White had mentioned the possibility of working with the administration to renegotiate the terms of the deal, suggesting that instead of paying $13 million all in cash, the county could offer the owners a portion of the value in land entitlements for developments mauka.
Administration and landowner representatives said Friday that such a renegotiation of the terms for this deal was "not likely."
"In concept, it's not a bad idea . . . but at this point, I think we just want to go by the terms of the contract. I'm afraid if we start getting into it . . . I see it as a long difficult process, and at this point I don't think that's realistic," Goodfellow said.
After the item is approved by council members in a second and final reading, most likely at the next scheduled County Council meeting Jan. 11, Goodfellow said the contract probably will be updated if needed and signed with the administration. He hopes the transaction can close within the next two to three months.
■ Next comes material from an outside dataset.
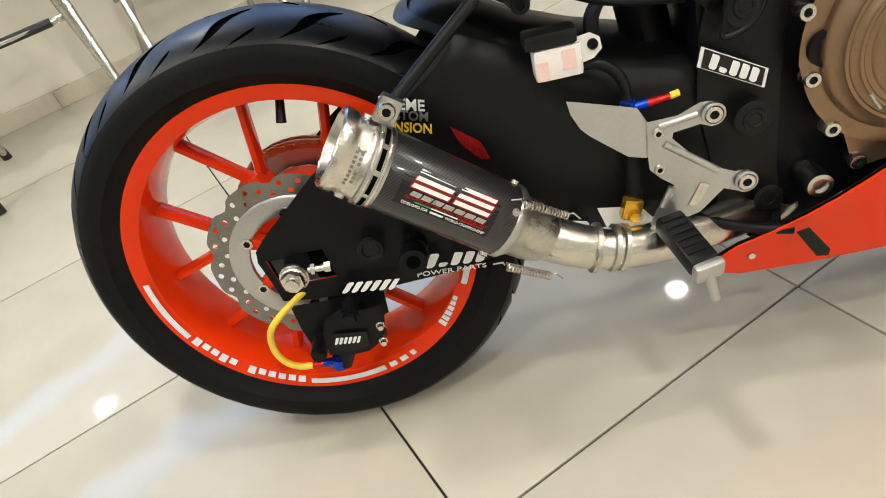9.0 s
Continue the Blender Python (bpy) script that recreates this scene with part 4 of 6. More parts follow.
bm = bmesh.new()
rows = [[bm.verts.new(screen_at(i / 20, k / 14)) for k in range(-14, 15)] for i in range(21)]
for A, B in zip(rows, rows[1:]):
    for k in range(28):
        bm.faces.new((A[k], A[k + 1], B[k + 1], B[k]))
bmesh.ops.solidify(bm, geom=bm.faces[:], thickness=.003)
scr = bp("windscreen", bm, SCREEN, bike, "clear lightly smoked windscreen")
for s in (-1, 1):
    bm = bmesh.new()
    rows = [[bm.verts.new(screen_at(i / 20, s * k, .0035)) for k in (.85, .98, 1.13)] for i in range(21)]
    for A, B in zip(rows, rows[1:]):
        for k in range(2):
            bm.faces.new((A[k], A[k + 1], B[k + 1], B[k]))
    bp("screen_edge", bm, BLACKG, scr, "black screen edge band")
    for u in (.09, .40, .70):
        bm = bmesh.new()
        rod(bm, screen_at(u, s * .97, .003), screen_at(u, s * .97, .007), .0042, .0036, 12)
        bp("screen_bolt", bm, BRUSHED, scr)
bm = bmesh.new()
tube(bm, [screen_at(0, k / 8, .001) for k in range(-8, 9)], .0022, 6, 2)
bp("screen_lip", bm, BLACKG, scr, "dark top edge")

# -- tail --
def tail_y(x, z):
    return lin(x, (-.158, .0, .10, .174, .205, .24, .27, .37), (.040, .094, .132, .158, .176, .180, .172, .136)) + .10 * relu(.868 - z) * sm(.10, .18, x) * sm(.33, .26, x)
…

More than 20 people signed up to testify on the Launiupoko land purchase at the start of the meeting Friday, nearly all in favor of the county paying $13 million to secure the deal.
Lifelong Lahaina resident Anita Yamafuji, who was one of about two dozen Lahaina Honolua Senior Citizens Club members to attend the Friday meeting, said in testimony that the land was "priceless."
"I remember the old plantation days with a few camps and lots of open space, we'd walk to the beach. . . . There were only a handful of houses by the ocean at that time," Yamafuji said. "Things have changed, we can hardly see the ocean and need to find access by going through private property to get to the beach . . . This property is priceless and will be there for our children and grandchildren to enjoy years to come."
In other matters, the council unanimously approved a bill amending the circuit breaker tax credit, a program developed in the early 1990s to protect those with limited incomes, longtime residents and kupuna from escalating property assessments.
The bill passed Friday extends the filing deadline a month to Jan. 31, and White encouraged all homeowners who qualified for the tax break last year to apply again this year. Council members will be working on a revision of the measure, which was passed earlier this year to catch cheaters but also may be excluding those who actually need it.
The council also passed on second and final reading:
* A bill amending the budget to correctly reflect general obligation bonds used in the Kalana O Maui campus expansion design of Phase 1A.
* A bill granting Grace Pacific LLC a conditional permit to re-establish a hot mix asphalt plant operation on Molokai.
The council passed on first reading, which requires another vote to become law:
* A bill appropriating $33,000 to install four lights at the football field at Lahaina Recreation Center. The field is currently used for football, soccer, rugby and other sports.
* A bill appropriating $335,000 to resurface two tennis courts and to rebuild two tennis courts at the Lahaina Civic Center Tennis Complex.
* A bill approving the acquisition of two parcels of land required for the construction of the Hauoli Street Drainage Improvements Project in Maalaea.
* A bill extending the deadline for the council to enact the Maui Island Plan's implementation program from Dec. 28 to March 31.